The Guitar-Strumming Singer-Songwriter often merely needs to strum a few standard chords which accompany his or her vocal-melody in order to proclaim the birth of a new song. Guitars, and especially Acoustic Guitars, are lovely chordal instruments, supplying six notes with each and every upstroke (and with each downstroke). In some ways, the six-stringed guitar simulates an entire band in and of itself, the strumming pattern supplying percussion, the deeper three strings providing the emotive bass-frequencies, and the higher three strings accompanying the vocal melodies. Writing demos for a band on an acoustic guitar is a logical choice, because the strumming pattern plus vocal melody sets out the parts for all of the band members. In more ways, songwriting with an acoustic guitar is TOO easy.
The songwriting singing-bassist must endure longer journeys in birthing new song. Donning the cape labeled “Vocalist”, he or she begins a song with a rhyme or poem set to melody. Maybe this melody is accompanied by a chordal instrument such as a piano or a six-stringed guitar during the first months after conception. Donning the bassist hat, the chordal accompaniment is filled-in or adorned with an expressive bass-line that must simulate and even replace the chords with an ornate string of single notes. And wait, low and behold, this concatenation of single notes must in some way fit with the often frenetic participation of a drummer!
Once the bass-line is invented, the two sometimes contrapuntal, often completely dissociate compositions for the Vocals and for the Bass-Guitar must be united for the end-product of the singing-bassist, which is the schizophrenic “song and dance” of performing a completed song. One quickly sees that the gestation period for a song written by a singing-bassist is necessarily longer than that for a song written by a singing-guitarist.
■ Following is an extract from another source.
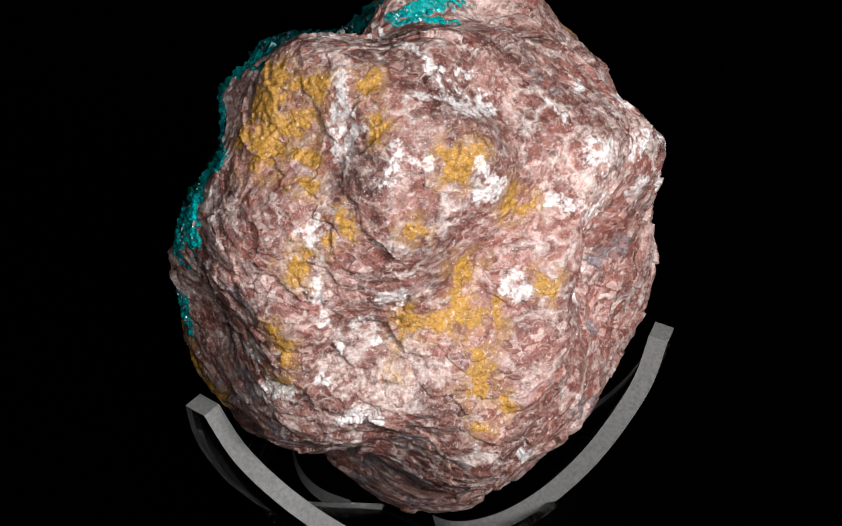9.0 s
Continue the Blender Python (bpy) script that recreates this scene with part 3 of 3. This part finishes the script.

However, the singing-bassist probably acknowledges and embraces this fact, much in the same way certain connoisseurs prefer aged wine to recent swill, or home-cooking to fast-food. A slow brew ensures a deep character.
It must be mentioned that certain singing-bassists elect to outsource the authoring of vocals.
- Jack Bruce collaborated with lyricist Pete Brown in Cream
- Rush is a Canadian rock band … composed of bassist, keyboardist, and lead vocalist Geddy Lee, guitarist Alex Lifeson, and drummer and lyricist Neil Peart.
In these band formations one quickly perceives that the songwriter views himself primarily as a composer and performer. Possibly the topic of the song’s text is mutually agreed upon between lyricist and vocalist, but then the singing-bassist is tasked with weaving his bass-work together with the work of his lyricist (and furthermore with the drummer of his band).
The case-study of Rush could become a doctoral thesis about the consummate singing-bassist, and not in the least because of the fact that it is the drummer who authors the lyrics for the singing-bassist. Does Neil Peart strive for creating non-intuitive vocal rhythms to propel Geddy Lee to ever-increasing feats of musical coordination? Many open questions for interviews….. In any case we are overwhelmed with the impression that Rush always strives to “keep it in the family“.
Returning back to the point of this post, I speculate that songwriting for singing-bassists is more time-consuming because of the fact that it is more all-encompassing.